Date Stories, MC

MC: The guy who ate my face

Context: I had matched with ‘Mouth’ about 10 days prior to meeting him. The day after we matched, I tried really hard to get him to come meet Lo and I out on H Street… solely because we wanted a group of guys to buy us drinks (#MenAreWallets2016). He didn’t show, and then I completely lost interest because I met My Soulmate that night and have since been spending insane amounts of time with him. Thus, my date with Mouth was solely for the purpose of 1) free drinks and 2) a distraction from Soulmate.

Hey TD readers! I’m back with another story for ya, and I hope I can adequately capture what happened to me last night in this  post, because it was genuinely THE WORST date of my life. Here goes nothing…


Allow me to set the scene: It’s a Tuesday, at 2 PM, and I’m daydreaming about My Soulmate, when my inner voice of reason comes out:

*Snap out of it, MC. Don’t let yourself care more than he does. It’s a competition of chillness, and you can win this.*

I figure, what better distraction is there than a date with another dude? So, I text Mouth.
MC: Hey, night opened up, you free?


Mouth suggests a place that is very close to my office. Too close. I cannot possibly risk any coworkers seeing me, so I whip out all my diva moves until he finally agrees to a different location, at a time more convenient for me. Gosh, it is so great being a girl 😉

I arrive at our date spot, and immediately notice that he looks NOTHING like his pictures. DUDE. NOT COOL. DON’T CATFISH ME, BROTHA. Ugh, well I’m here, might as well go through with it.

We walk into the bar, and I whip out my standard opening line:
MC: Thanks for meeting me, even though you don’t know me and I might be a creepy stalker haha!!


Instead of just laughing it off, he responds with another sarcastic comment. I was not prepared for this. Before I know it, we’re locked in a charade of sarcasm that is going waaaay too far. But, fuck it, I’ll be as creepy as possible because a) I’m bored and b) I want to see how weird I can be and still get free drinks.*
MC: It’s a shame you’re going to go missing. I wonder when people will notice.
M: Haha, you’re funny!
MC: I’ll murder you and then hide your body.
M: Sure ya will, babe *wink*


*Didn’t pay for either of mine – WIN.

On top of this, every five minutes he manages to sneak in a reference to the fact that he 100% walked into this date expecting to get laid. AND IT GETS WORSE.

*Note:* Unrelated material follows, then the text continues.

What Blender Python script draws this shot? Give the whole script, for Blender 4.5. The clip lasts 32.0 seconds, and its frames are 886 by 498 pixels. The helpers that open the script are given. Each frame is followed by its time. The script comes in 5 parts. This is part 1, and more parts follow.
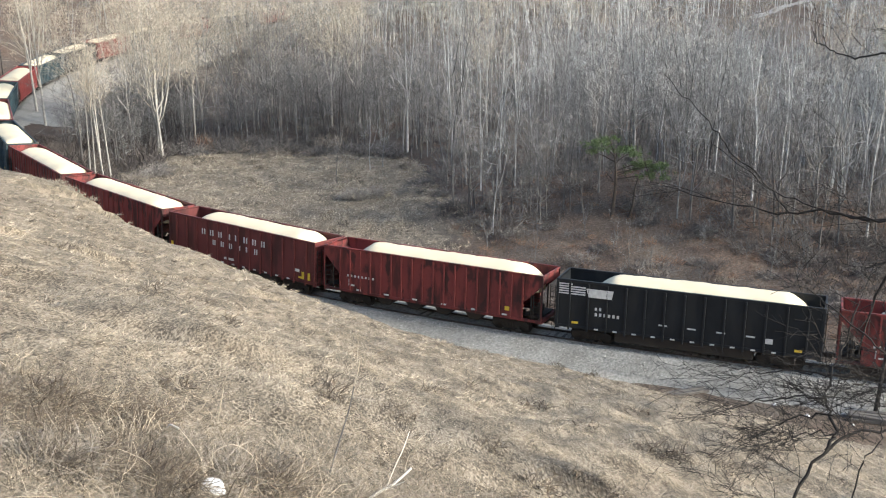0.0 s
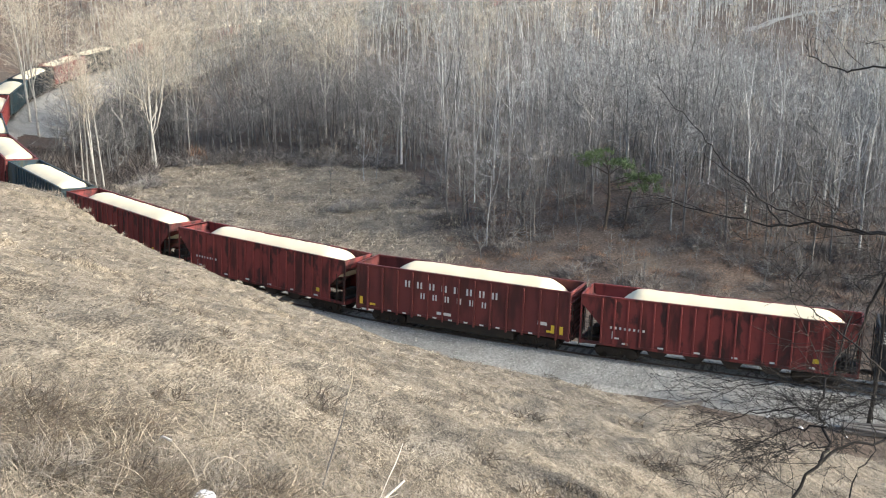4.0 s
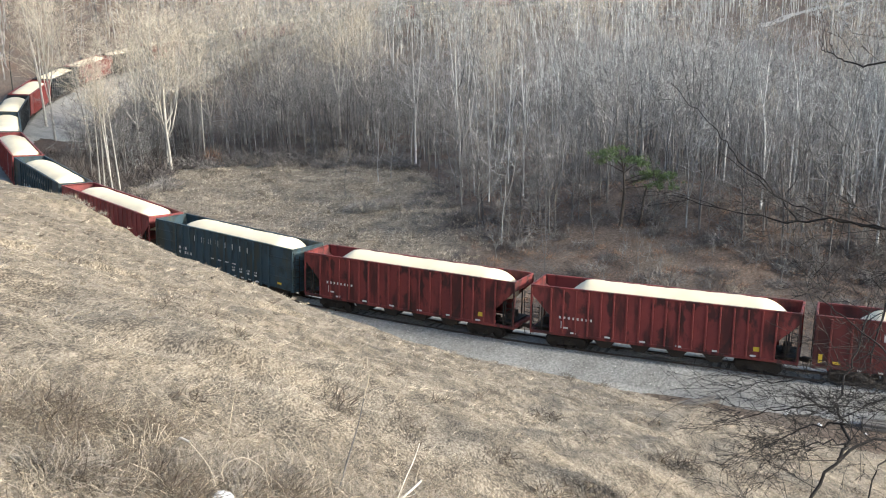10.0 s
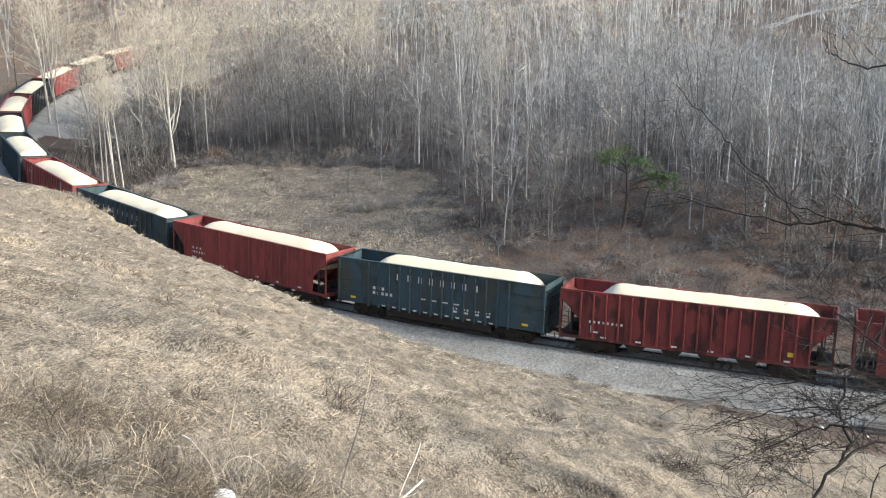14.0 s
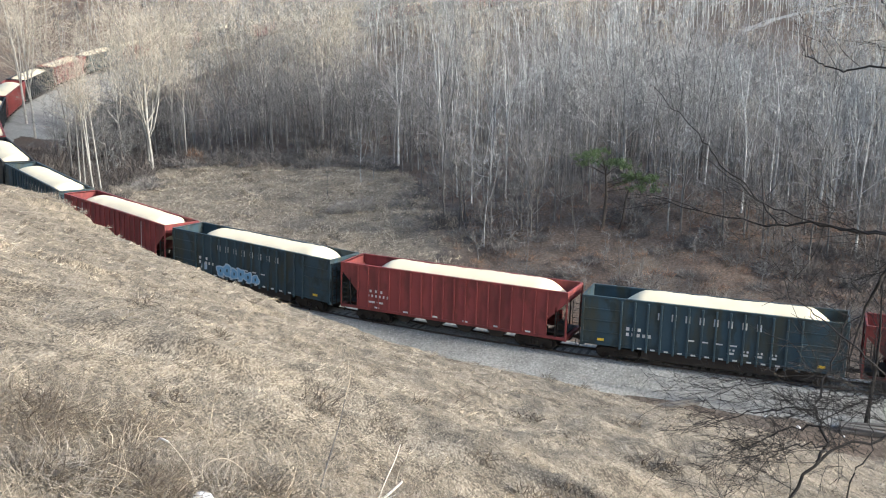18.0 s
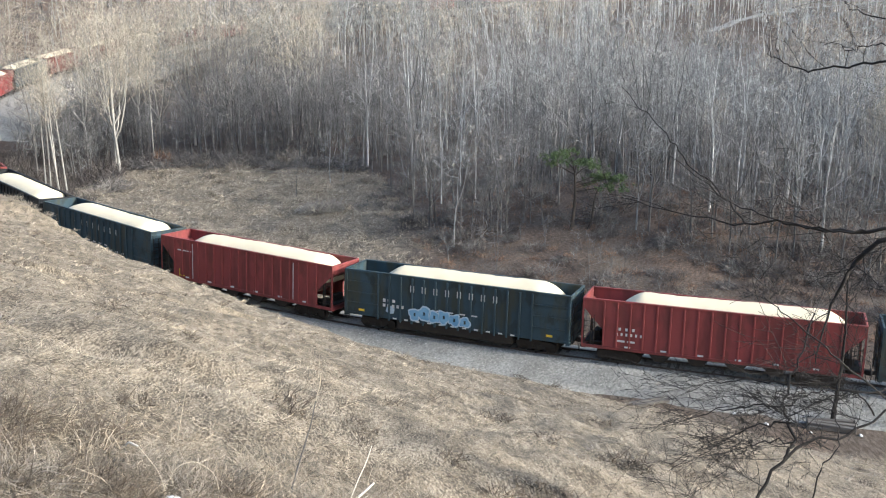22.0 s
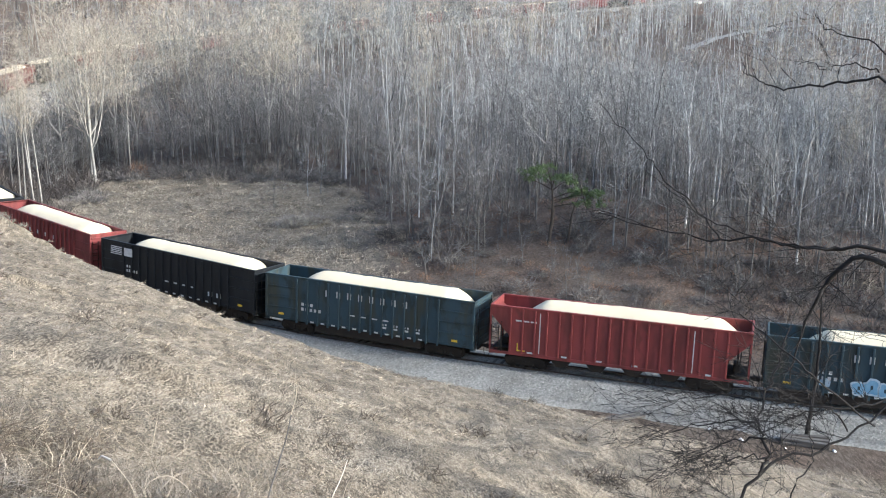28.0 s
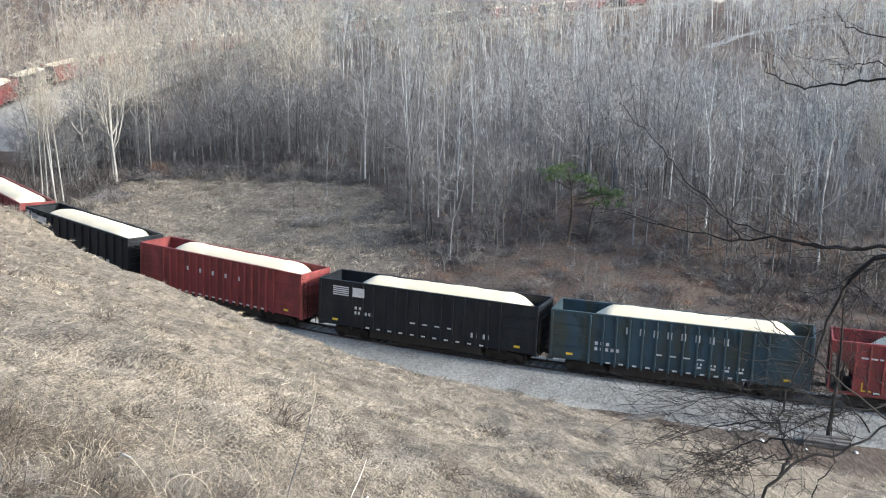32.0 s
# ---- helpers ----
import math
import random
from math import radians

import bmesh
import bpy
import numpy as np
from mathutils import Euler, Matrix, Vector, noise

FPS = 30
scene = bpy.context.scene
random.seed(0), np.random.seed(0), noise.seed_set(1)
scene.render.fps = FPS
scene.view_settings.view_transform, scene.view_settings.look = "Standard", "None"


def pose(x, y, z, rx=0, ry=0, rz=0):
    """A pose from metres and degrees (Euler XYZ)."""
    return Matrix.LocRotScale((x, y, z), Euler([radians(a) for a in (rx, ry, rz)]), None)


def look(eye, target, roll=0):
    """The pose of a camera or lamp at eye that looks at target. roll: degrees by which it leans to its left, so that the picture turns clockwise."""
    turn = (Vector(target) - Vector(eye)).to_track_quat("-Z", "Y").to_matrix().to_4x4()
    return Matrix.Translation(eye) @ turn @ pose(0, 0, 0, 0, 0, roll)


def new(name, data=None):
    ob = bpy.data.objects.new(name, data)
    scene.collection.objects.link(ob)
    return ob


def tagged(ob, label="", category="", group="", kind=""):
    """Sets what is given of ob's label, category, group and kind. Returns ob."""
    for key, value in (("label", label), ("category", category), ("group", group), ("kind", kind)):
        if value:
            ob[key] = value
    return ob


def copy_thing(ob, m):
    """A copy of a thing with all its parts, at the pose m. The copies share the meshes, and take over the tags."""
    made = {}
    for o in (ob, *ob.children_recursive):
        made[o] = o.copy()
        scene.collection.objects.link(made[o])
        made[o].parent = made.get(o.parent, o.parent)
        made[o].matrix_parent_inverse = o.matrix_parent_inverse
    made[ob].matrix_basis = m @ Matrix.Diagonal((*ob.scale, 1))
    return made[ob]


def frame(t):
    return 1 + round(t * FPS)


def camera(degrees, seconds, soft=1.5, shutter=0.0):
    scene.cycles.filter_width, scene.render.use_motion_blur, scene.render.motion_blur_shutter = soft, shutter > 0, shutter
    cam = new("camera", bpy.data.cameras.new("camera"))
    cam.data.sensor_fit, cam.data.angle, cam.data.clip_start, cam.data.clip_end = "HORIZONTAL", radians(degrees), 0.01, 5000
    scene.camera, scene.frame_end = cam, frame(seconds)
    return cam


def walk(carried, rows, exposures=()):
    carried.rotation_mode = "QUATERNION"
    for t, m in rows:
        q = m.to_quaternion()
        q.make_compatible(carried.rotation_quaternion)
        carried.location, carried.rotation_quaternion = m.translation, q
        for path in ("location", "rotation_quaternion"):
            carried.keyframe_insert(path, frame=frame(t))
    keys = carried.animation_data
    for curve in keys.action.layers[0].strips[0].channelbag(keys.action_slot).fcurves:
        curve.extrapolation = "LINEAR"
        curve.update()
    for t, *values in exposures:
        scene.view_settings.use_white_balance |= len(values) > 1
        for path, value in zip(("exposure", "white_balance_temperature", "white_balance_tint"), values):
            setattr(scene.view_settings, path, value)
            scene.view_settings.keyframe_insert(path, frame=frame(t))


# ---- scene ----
EYE = (0.0, 0.0, 24.26)
cam = camera(46.8, 32.0, soft=1.1)
# seconds and the turn of the hand-held camera (degrees about x, y, z)
walk(cam, [(t, pose(*EYE, rx, ry, rz)) for t, rx, ry, rz in (
    (0, 72.36, 0.89, -0.91), (0.5, 72.37, 0.83, -1.02), (1, 72.56, 0.83, -0.97), (1.5, 72.66, 0.88, -0.84), (2, 72.69, 1.14, -0.76), 
    (2.5, 72.77, 1.08, -0.68), (3, 72.75, 0.90, -0.80), (3.5, 72.86, 0.71, -1.05), (5.5, 73.24, 0.82, -1.50), (6, 73.21, 0.93, -1.43), 
    (6.5, 73.18, 1.03, -1.37), (7, 73.12, 0.99, -1.31), (7.5, 73.10, 1.08, -1.08), (8, 73.12, 1.13, -0.80), (8.5, 73.16, 1.20, -0.75), 
    (9, 73.16, 1.32, -0.69), (9.5, 73.06, 1.45, -0.68), (10, 73.00, 1.46, -0.57), (10.5, 72.95, 1.51, -0.39), (11, 73.01, 1.34, -0.42), 
    (11.5, 73.18, 1.26, -0.58), (12, 73.31, 1.33, -0.57), (12.5, 73.31, 1.35, -0.48), (13, 73.29, 1.31, -0.39), (13.5, 73.24, 1.18, -0.29), 
    (14, 72.99, 1.14, -0.32), (14.5, 72.78, 1.22, -0.48), (16.5, 72.82, 0.84, -1.12), (17, 72.93, 0.71, -1.13), (17.5, 73.02, 0.76, -1.25), 
    (18, 73.05, 0.82, -1.42), (18.5, 73.02, 0.83, -1.59), (19, 72.96, 0.90, -1.58), (19.5, 72.90, 0.83, -1.53), (20, 72.91, 0.74, -1.64), 
    (20.5, 72.89, 0.60, -2.04), (21, 72.94, 0.60, -2.35), (21.5, 73.04, 0.65, -2.74), (22, 73.06, 0.69, -3.13), (22.5, 73.13, 0.88, -3.05), 
    (23, 73.06, 0.97, -2.86), (23.5, 72.76, 0.92, -2.86), (24, 72.63, 1.02, -2.92), (24.5, 72.52, 1.10, -2.90), (25, 72.41, 1.14, -2.82), 
    (25.5, 72.42, 1.24, -2.80), (27.5, 73.42, 0.15, -4.10), (28, 73.84, -0.07, -4.22), (28.5, 74.01, -0.03, -3.27), (29, 74.29, 0.14, -3.04), 
    (29.5, 74.23, 0.23, -3.26), (30, 73.90, 0.26, -3.50), (30.5, 73.78, 0.30, -3.53), (31, 73.84, 0.41, -3.51), (31.5, 73.84, 0.25, -3.37), 
    (32, 73.82, 0.20, -3.19)
)], exposures=[(0.0, 0.44, 6150, 7), (13.0, 0.47, 6080, 7), (18.0, 0.45, 5950, 7), (25.0, 0.44, 5850, 7), (28.0, 0.43, 5680, 7), (32.0, 0.46, 5720, 7)])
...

After two hours (that really felt like two days), we finally leave, and he asks me where “we” are headed to. I inform him that am going home, and that he is not invited. Sorry, I ain’t sorry.


He took this… poorly. As in, his response was to grab me, physically shove me up against one of those comically large decorative concrete flower pots, and ATTACK MY FACE. He was not just a bad kisser – he was the worst kisser. I have made out with 18-year-old college freshmen* who knew what they were doing better than this dude!! He LICKED my NOSE and CHEEK, and I swear his tongue touched that little thingy that hangs from the back of your mouth, and guysssss I can’t even describe this experience without throwing up in my mouth a little.

*I was 18 at the time too. Calm down, sicko.

OH. And did I mention that this was all happening IN PUBLIC? At 8 PM? In the daylight at the corner of 12TH AND PENNSYLVANIA AVENUE. THERE WERE PEOPLE AROUND. THE PEOPLE WERE STARING.

no touchy

I somehow managed to wriggle my way out of his grasp, and immediately continued my walk to the Metro. He scurried along until he caught up to me and tried to slip my hand into his, which I countered by holding my gym bag on one arm and my purse on the other. Yes, this was an outrageously awkward and unbalanced way to hold my belongings, but something had to be done to stop this guy!

We FINALLY arrive at the Metro, and I assure him that yes, he IS still going in the opposite direction. He responds by ATTACKING MY FACE. AGAIN. AGAIN! ON THE ESCALATOR! NO!!!!

First of all, sir, people get sucked into escalators all the time.* They’re dangerous machines. Second of all, STOP attacking my face, JUST STOP.


*Or so my older brother told me once when I was 5. I’m not taking any chances.

Luckily my train was only one minute away, so I crouch and prepare to leap on. He uses the final seconds before my escape to let me know that he’s gonna write me down “in ink” on his calendar for Friday. He then shoves me up against a Metro pylon to get one last attack in. WE ARE STILL IN PUBLIC. Finally, my train pulls up and I break free, legitimately sprinting onto this Orange line train that can only be described as a gift sent from heaven.


He texted me an hour later. I sent a curt response and immediately began the fast fade. I hope you have whiteout, hun, because “Friday” is not happening.

And that, my friends, was the worst date of my life. Tbh, I’m still a little scarred by the entire experience. But hey, stand back up, dust yourself off, and get back on the proverbial Tinder horse, am I right? So, fret not – I’ll be back.